[Provided data start]

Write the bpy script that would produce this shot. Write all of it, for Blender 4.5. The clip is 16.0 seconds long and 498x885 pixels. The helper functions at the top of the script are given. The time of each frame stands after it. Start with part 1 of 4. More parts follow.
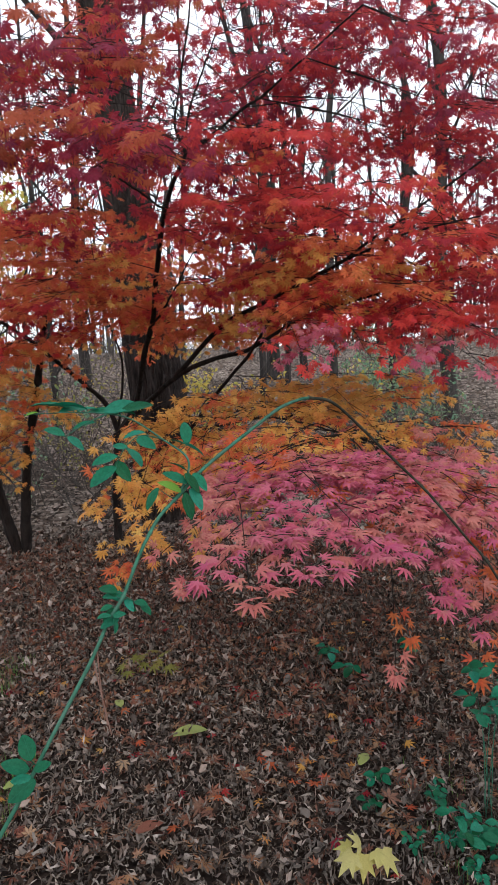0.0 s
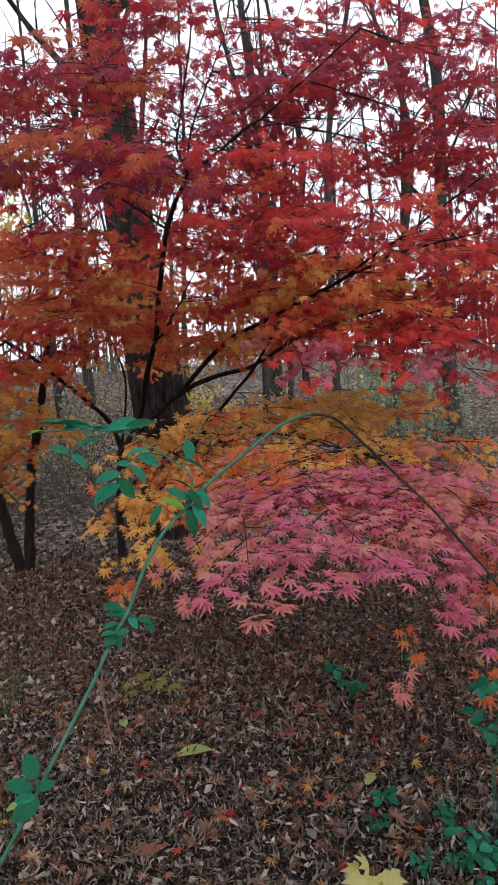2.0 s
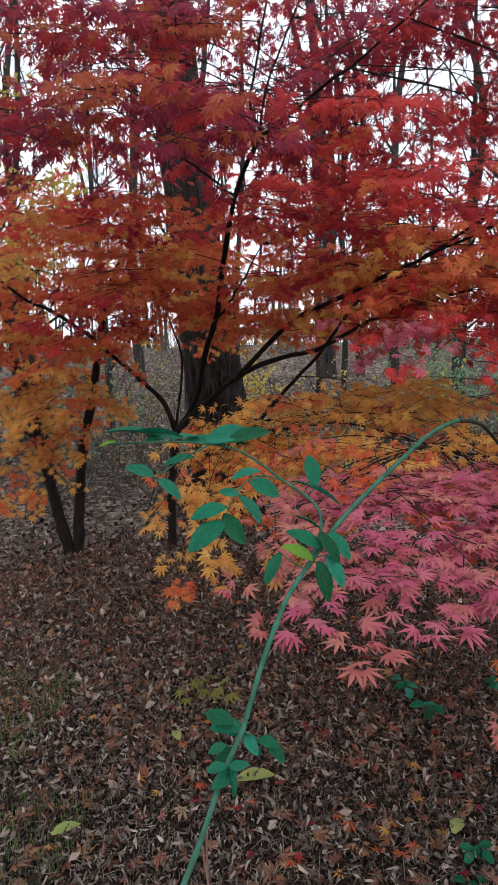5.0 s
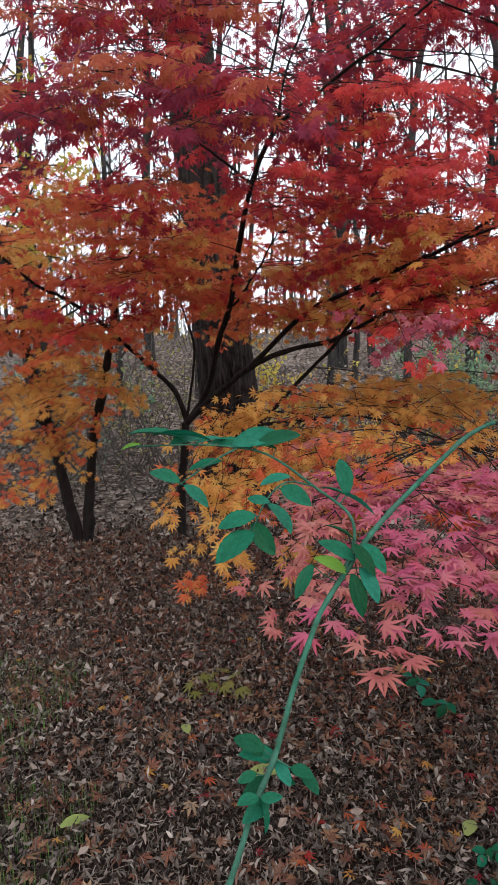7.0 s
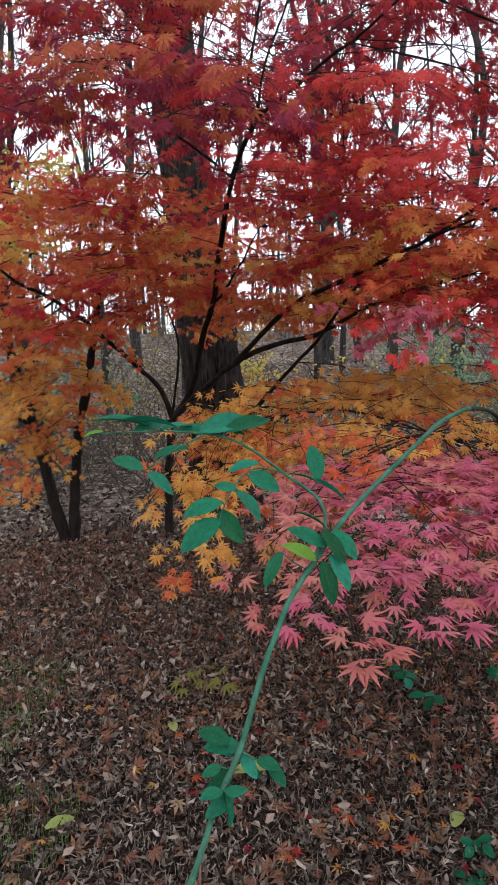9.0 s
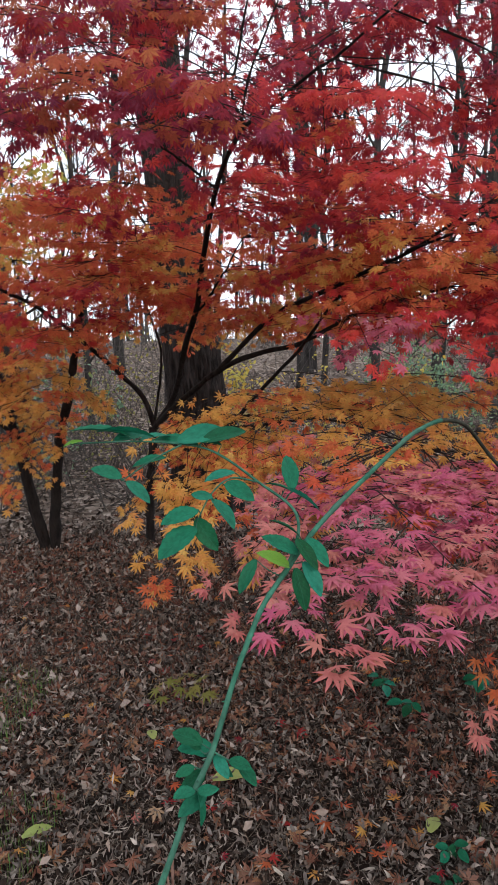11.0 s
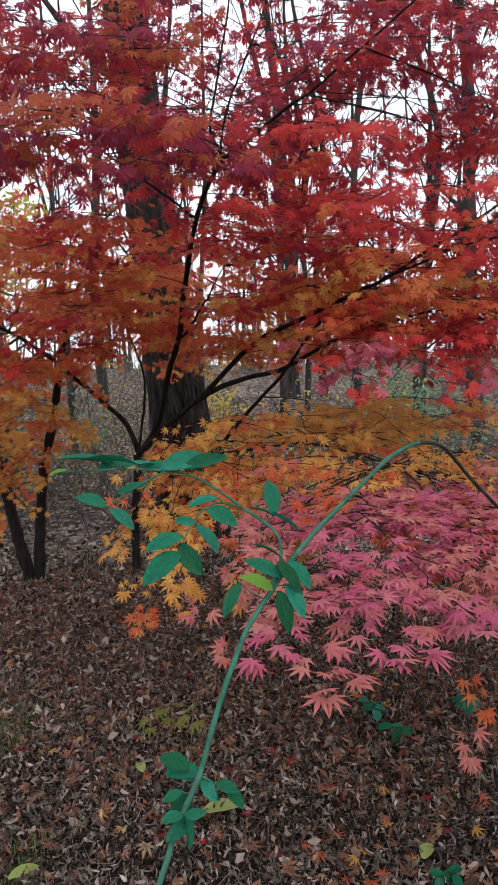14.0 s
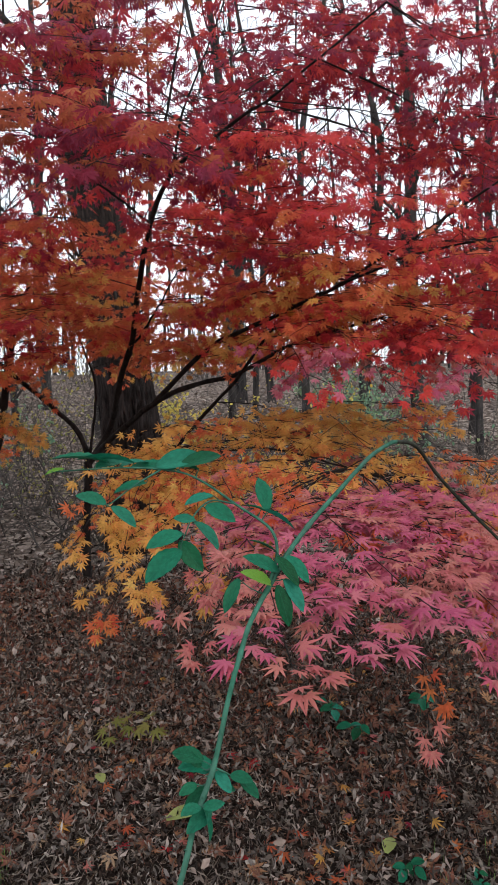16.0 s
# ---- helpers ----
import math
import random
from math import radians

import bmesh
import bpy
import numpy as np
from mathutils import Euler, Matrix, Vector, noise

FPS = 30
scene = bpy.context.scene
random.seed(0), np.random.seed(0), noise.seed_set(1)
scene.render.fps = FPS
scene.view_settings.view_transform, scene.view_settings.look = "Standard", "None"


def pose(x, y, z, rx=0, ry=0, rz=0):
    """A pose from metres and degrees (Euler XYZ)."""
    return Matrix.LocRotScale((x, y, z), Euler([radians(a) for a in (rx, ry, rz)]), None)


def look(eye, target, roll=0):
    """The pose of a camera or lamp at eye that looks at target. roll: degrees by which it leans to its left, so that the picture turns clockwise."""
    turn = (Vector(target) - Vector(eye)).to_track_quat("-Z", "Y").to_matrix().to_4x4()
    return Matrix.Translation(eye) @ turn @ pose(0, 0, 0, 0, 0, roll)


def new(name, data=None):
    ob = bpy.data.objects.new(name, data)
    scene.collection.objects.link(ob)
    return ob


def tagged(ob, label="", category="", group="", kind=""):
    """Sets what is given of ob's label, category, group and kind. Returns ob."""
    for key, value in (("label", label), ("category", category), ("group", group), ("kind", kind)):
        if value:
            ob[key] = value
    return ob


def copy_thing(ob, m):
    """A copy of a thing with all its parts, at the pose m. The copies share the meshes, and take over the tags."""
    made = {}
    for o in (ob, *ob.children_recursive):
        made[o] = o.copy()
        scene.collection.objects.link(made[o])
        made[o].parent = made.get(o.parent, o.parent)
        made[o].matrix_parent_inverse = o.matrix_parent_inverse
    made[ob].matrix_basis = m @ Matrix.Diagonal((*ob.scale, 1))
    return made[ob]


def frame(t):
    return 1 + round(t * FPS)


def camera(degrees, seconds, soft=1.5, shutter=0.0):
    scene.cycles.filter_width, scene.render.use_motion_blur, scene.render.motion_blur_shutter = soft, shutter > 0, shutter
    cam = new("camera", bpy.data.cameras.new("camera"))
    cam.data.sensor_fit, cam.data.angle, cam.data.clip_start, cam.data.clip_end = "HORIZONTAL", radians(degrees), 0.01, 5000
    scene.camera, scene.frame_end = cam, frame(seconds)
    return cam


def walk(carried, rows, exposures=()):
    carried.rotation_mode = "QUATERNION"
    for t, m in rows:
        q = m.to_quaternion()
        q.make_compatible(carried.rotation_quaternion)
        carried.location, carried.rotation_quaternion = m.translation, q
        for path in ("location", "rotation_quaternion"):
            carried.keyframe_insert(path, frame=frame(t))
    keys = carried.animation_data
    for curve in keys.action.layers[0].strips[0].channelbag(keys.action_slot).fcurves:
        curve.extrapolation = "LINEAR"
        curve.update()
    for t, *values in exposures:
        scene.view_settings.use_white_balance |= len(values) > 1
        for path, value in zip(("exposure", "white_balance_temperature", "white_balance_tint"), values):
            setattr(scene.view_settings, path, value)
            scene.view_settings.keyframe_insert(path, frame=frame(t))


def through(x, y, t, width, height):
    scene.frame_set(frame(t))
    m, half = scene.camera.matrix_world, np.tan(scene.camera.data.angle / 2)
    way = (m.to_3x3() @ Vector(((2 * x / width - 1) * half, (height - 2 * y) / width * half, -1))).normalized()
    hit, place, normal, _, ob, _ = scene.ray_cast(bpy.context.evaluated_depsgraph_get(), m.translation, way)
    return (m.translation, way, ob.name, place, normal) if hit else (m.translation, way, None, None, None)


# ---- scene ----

[Provided data end]

* _Written task_: Please transcribe the material above exactly as written. Leave the pictures out.

* _Solution_:
Write the bpy script that would produce this shot. Write all of it, for Blender 4.5. The clip is 16.0 seconds long and 498x885 pixels. The helper functions at the top of the script are given. The time of each frame stands after it. Start with part 1 of 4. More parts follow.
0.0 s
2.0 s
5.0 s
7.0 s
9.0 s
11.0 s
14.0 s
16.0 s
# ---- helpers ----
import math
import random
from math import radians

import bmesh
import bpy
import numpy as np
from mathutils import Euler, Matrix, Vector, noise

FPS = 30
scene = bpy.context.scene
random.seed(0), np.random.seed(0), noise.seed_set(1)
scene.render.fps = FPS
scene.view_settings.view_transform, scene.view_settings.look = "Standard", "None"


def pose(x, y, z, rx=0, ry=0, rz=0):
    """A pose from metres and degrees (Euler XYZ)."""
    return Matrix.LocRotScale((x, y, z), Euler([radians(a) for a in (rx, ry, rz)]), None)


def look(eye, target, roll=0):
    """The pose of a camera or lamp at eye that looks at target. roll: degrees by which it leans to its left, so that the picture turns clockwise."""
    turn = (Vector(target) - Vector(eye)).to_track_quat("-Z", "Y").to_matrix().to_4x4()
    return Matrix.Translation(eye) @ turn @ pose(0, 0, 0, 0, 0, roll)


def new(name, data=None):
    ob = bpy.data.objects.new(name, data)
    scene.collection.objects.link(ob)
    return ob


def tagged(ob, label="", category="", group="", kind=""):
    """Sets what is given of ob's label, category, group and kind. Returns ob."""
    for key, value in (("label", label), ("category", category), ("group", group), ("kind", kind)):
        if value:
            ob[key] = value
    return ob


def copy_thing(ob, m):
    """A copy of a thing with all its parts, at the pose m. The copies share the meshes, and take over the tags."""
    made = {}
    for o in (ob, *ob.children_recursive):
        made[o] = o.copy()
        scene.collection.objects.link(made[o])
        made[o].parent = made.get(o.parent, o.parent)
        made[o].matrix_parent_inverse = o.matrix_parent_inverse
    made[ob].matrix_basis = m @ Matrix.Diagonal((*ob.scale, 1))
    return made[ob]


def frame(t):
    return 1 + round(t * FPS)


def camera(degrees, seconds, soft=1.5, shutter=0.0):
    scene.cycles.filter_width, scene.render.use_motion_blur, scene.render.motion_blur_shutter = soft, shutter > 0, shutter
    cam = new("camera", bpy.data.cameras.new("camera"))
    cam.data.sensor_fit, cam.data.angle, cam.data.clip_start, cam.data.clip_end = "HORIZONTAL", radians(degrees), 0.01, 5000
    scene.camera, scene.frame_end = cam, frame(seconds)
    return cam


def walk(carried, rows, exposures=()):
    carried.rotation_mode = "QUATERNION"
    for t, m in rows:
        q = m.to_quaternion()
        q.make_compatible(carried.rotation_quaternion)
        carried.location, carried.rotation_quaternion = m.translation, q
        for path in ("location", "rotation_quaternion"):
            carried.keyframe_insert(path, frame=frame(t))
    keys = carried.animation_data
    for curve in keys.action.layers[0].strips[0].channelbag(keys.action_slot).fcurves:
        curve.extrapolation = "LINEAR"
        curve.update()
    for t, *values in exposures:
        scene.view_settings.use_white_balance |= len(values) > 1
        for path, value in zip(("exposure", "white_balance_temperature", "white_balance_tint"), values):
            setattr(scene.view_settings, path, value)
            scene.view_settings.keyframe_insert(path, frame=frame(t))


def through(x, y, t, width, height):
    scene.frame_set(frame(t))
    m, half = scene.camera.matrix_world, np.tan(scene.camera.data.angle / 2)
    way = (m.to_3x3() @ Vector(((2 * x / width - 1) * half, (height - 2 * y) / width * half, -1))).normalized()
    hit, place, normal, _, ob, _ = scene.ray_cast(bpy.context.evaluated_depsgraph_get(), m.translation, way)
    return (m.translation, way, ob.name, place, normal) if hit else (m.translation, way, None, None, None)


# ---- scene ----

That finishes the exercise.